Revanche des plus jeunes, jusqu’alors traités avec condescendance de « Geeks » par leurs aînés parce que trop absorbés par leurs tablettes et smartphones, ce sont eux qui aujourd’hui sont les formateurs des anciens et les initient aux derniers logiciels d’échange et de partage. Franchement, cette nouvelle dimension est d’une richesse incroyable et, avec l’accès gratuit à un certain nombre de prestations pour inciter les gens à rester chez eux, on peut visiter des musées, apprendre des langues étrangères, voir des films nouveaux ou revoir des films anciens, le catalogue s’enrichit tous les jours avec les initiatives généreuses d’organismes publics ou privés. A l’opposé, les plus âgés dans leurs maisons de retraite, les fameux EPHAD (Etablissements d'Hébergement pour Personnes Agées Dépendantes), sont doublement handicapés de n’avoir ni l’accès facile aux facilités Internet, ni encore moins la connaissance des logiciels et clefs d’accès à tous ces services de mise en relation avec leurs proches ou leurs connaissances. Le passage par cette crise du Coronavirus, comme toutes les « guerres », sera certainement un accélérateur puissant du passage à l’informatique de communication en France et dans les pays développés.
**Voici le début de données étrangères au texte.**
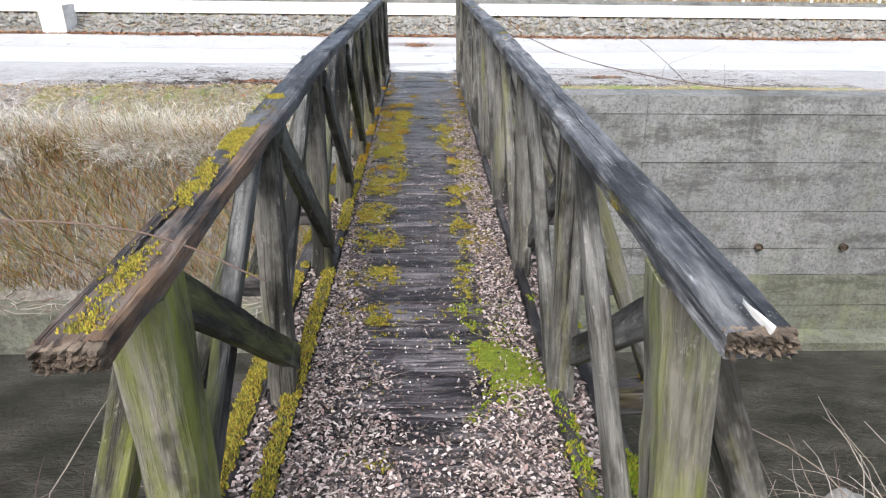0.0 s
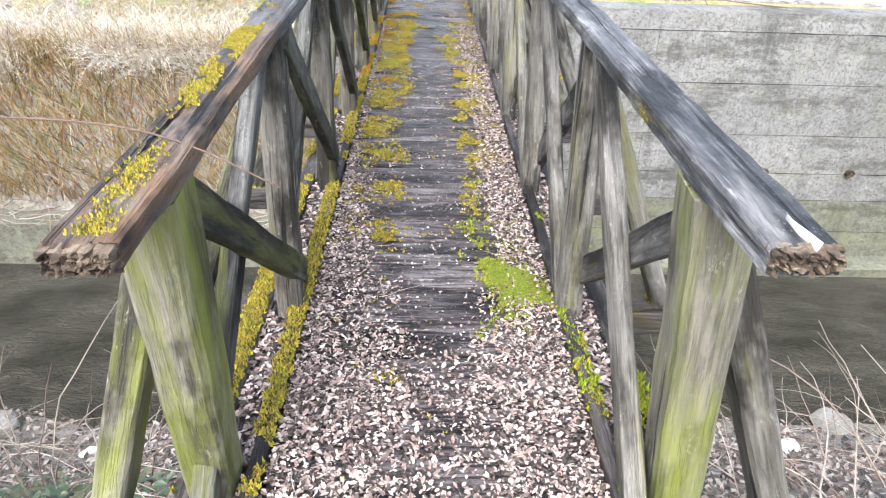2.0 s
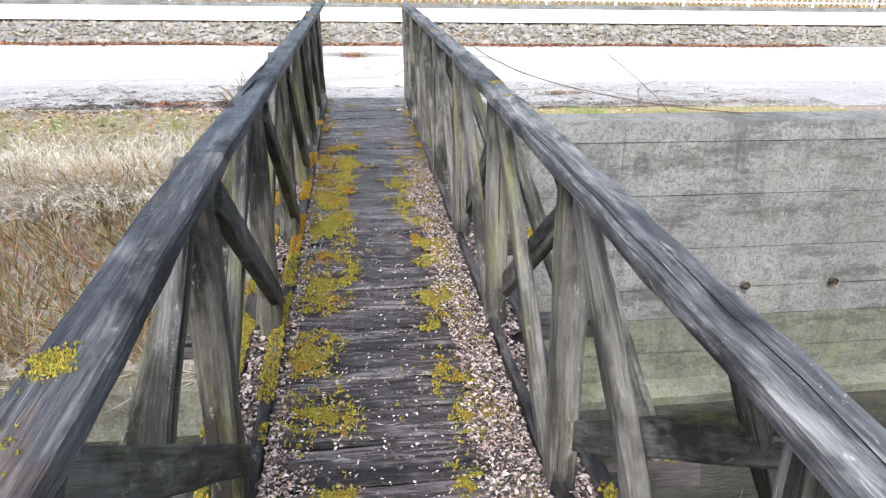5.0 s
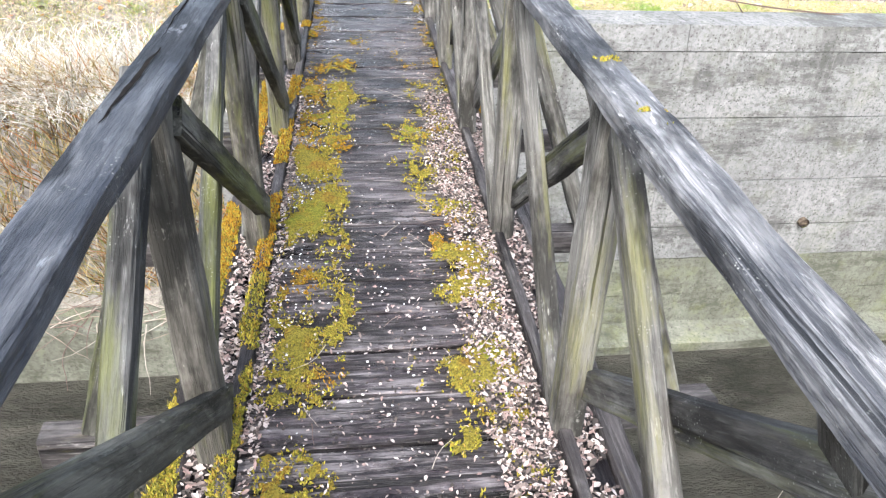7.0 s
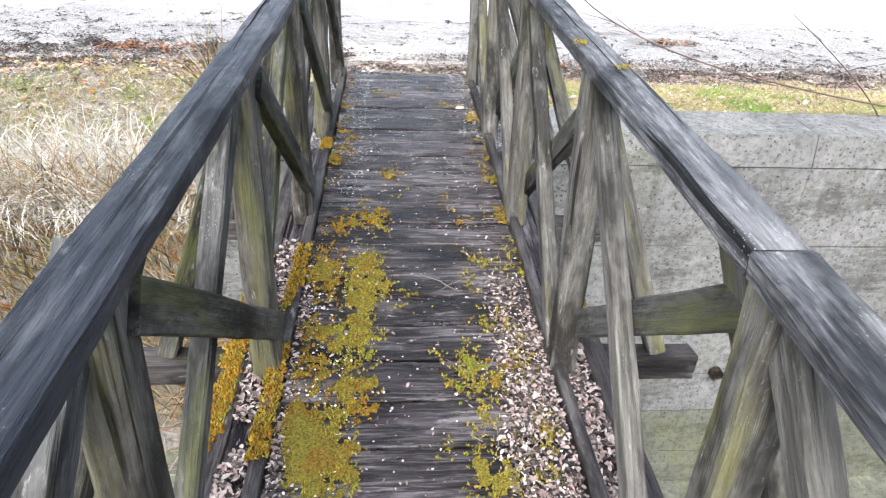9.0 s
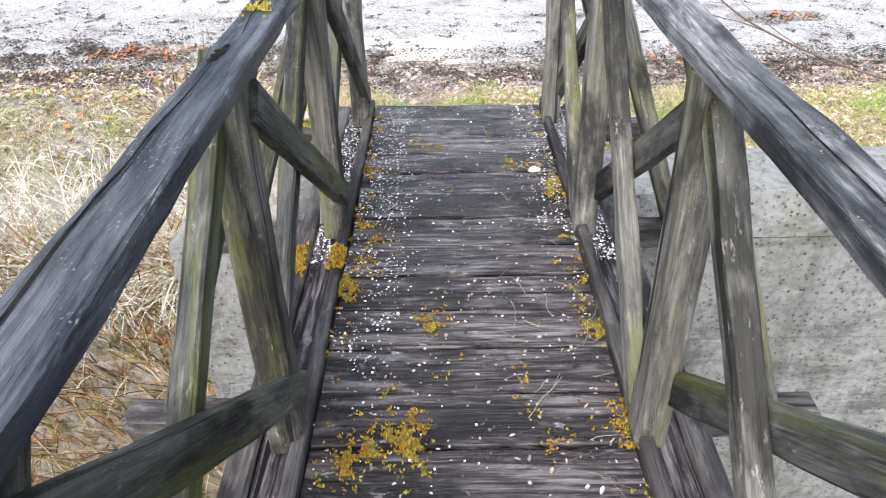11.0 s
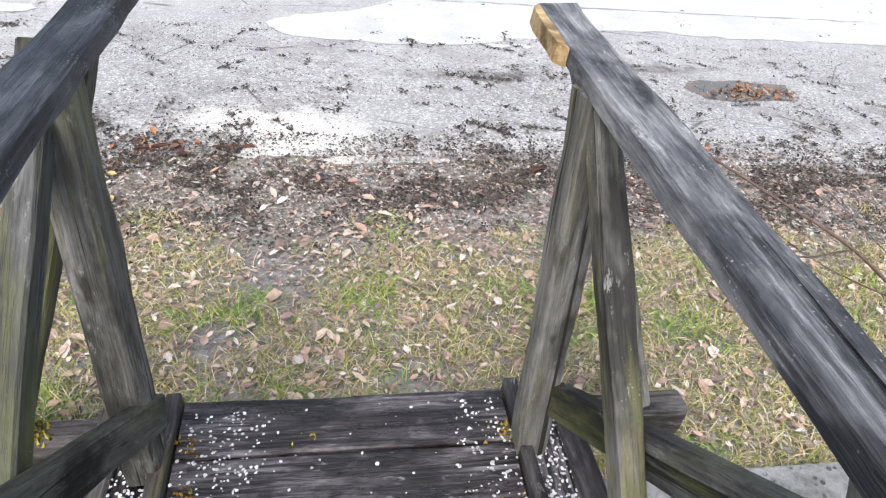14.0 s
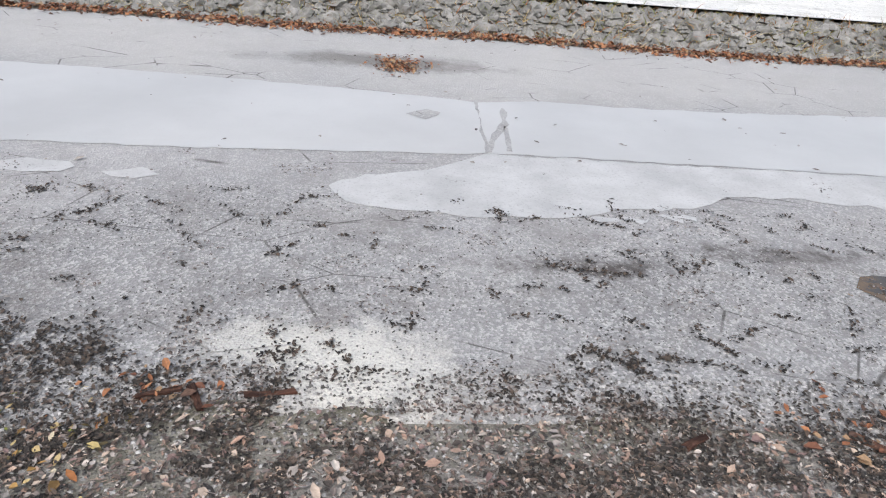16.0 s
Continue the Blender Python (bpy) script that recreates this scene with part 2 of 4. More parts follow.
w = Mat("soil", 0.95, 0.1)
n1, n2, n3 = w.noise(w.at(vary=False), 1.1, 6), w.noise(w.at(vary=False), 16, 6, 0.7), w.noise(w.at(vary=False), 80, 4)
c = w.mix(w.ramp(n2, 0.35, 0.65), (0.12, 0.112, 0.10), (0.32, 0.305, 0.285))
c = w.mix(w.math("MULTIPLY", w.ramp(n1, 0.45, 0.65), 0.4), c, (0.18, 0.175, 0.095))
w.colour(w.mix(w.ramp(n3, 0.55, 0.7), c, (0.33, 0.31, 0.28))).bump(n2, 0.8, 0.05)
M_SOIL = w.m

w = Mat("worn_asphalt", 0.75, 0.35)
co = w.at(vary=False)
n1, n2, n3 = w.noise(co, 0.55, 6, 0.65), w.noise(co, 4.0, 6, 0.75), w.noise(co, 70, 4, 0.8)
stone = w.voronoi(co, 62)
c = w.mix(w.ramp(n1, 0.35, 0.65), (0.22, 0.218, 0.218), (0.33, 0.329, 0.328))
c = w.mix(w.ramp(stone["Color"], 0.5, 0.75), c, (0.46, 0.455, 0.45))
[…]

Et justement, je suis frappé de ce que cet accès à l’Internet ne soit plus réservé aux sociétés dites évoluées. Comme le téléphone portable, l’accès par Internet aux médias sociaux est devenu le moyen de communication le plus répandu dans le monde. Comme à l’époque de la grève générale et de la révolte indigène en Équateur en octobre dernier, les consignes de confinement sanitaires en sont diffusées aussi et surtout par les médias sociaux aux communautés les plus reculées dans la forêt amazonienne. Les informations non officielles sur la pandémie venus de la Chine où la communication est strictement contrôlées ont fuité par les médias sociaux, de la même façon qu’en Iran, pays également très atteint par la pandémie. Même aux États-Unis, première puissance industrielle et technologique, les médias sociaux fournissent une puissante contre-information aux informations officielles qui avaient jusqu’ici minimisé les effets de la pandémie.
Dans le flot d’informations qui jaillit de partout, contourne la disparition momentanée des kiosques à journaux et permet de s’informer vraiment si on va au-delà des quelques chaînes dites d’information qui font plus souvent de l’éditorial et du sensationnel, beaucoup de réflexions commencent à apparaître sur comment sera « l’après ». Trop tôt évidemment pour titrer des conclusions, dont beaucoup révèlent des a-priori idéologiques. La seule certitude est que cet « après » ne sera plus comme « avant ». Avec peut-être une autre certitude, c’est que le temps est peut-être plus précieux que la course en avant. Et une envie forte, c’est que ce temps retrouvé par l’obligation du confinement nous fasse redécouvrir les valeurs et ne nous échappe pas demain sous le poids d’autres contraintes, dont beaucoup sont artificielles.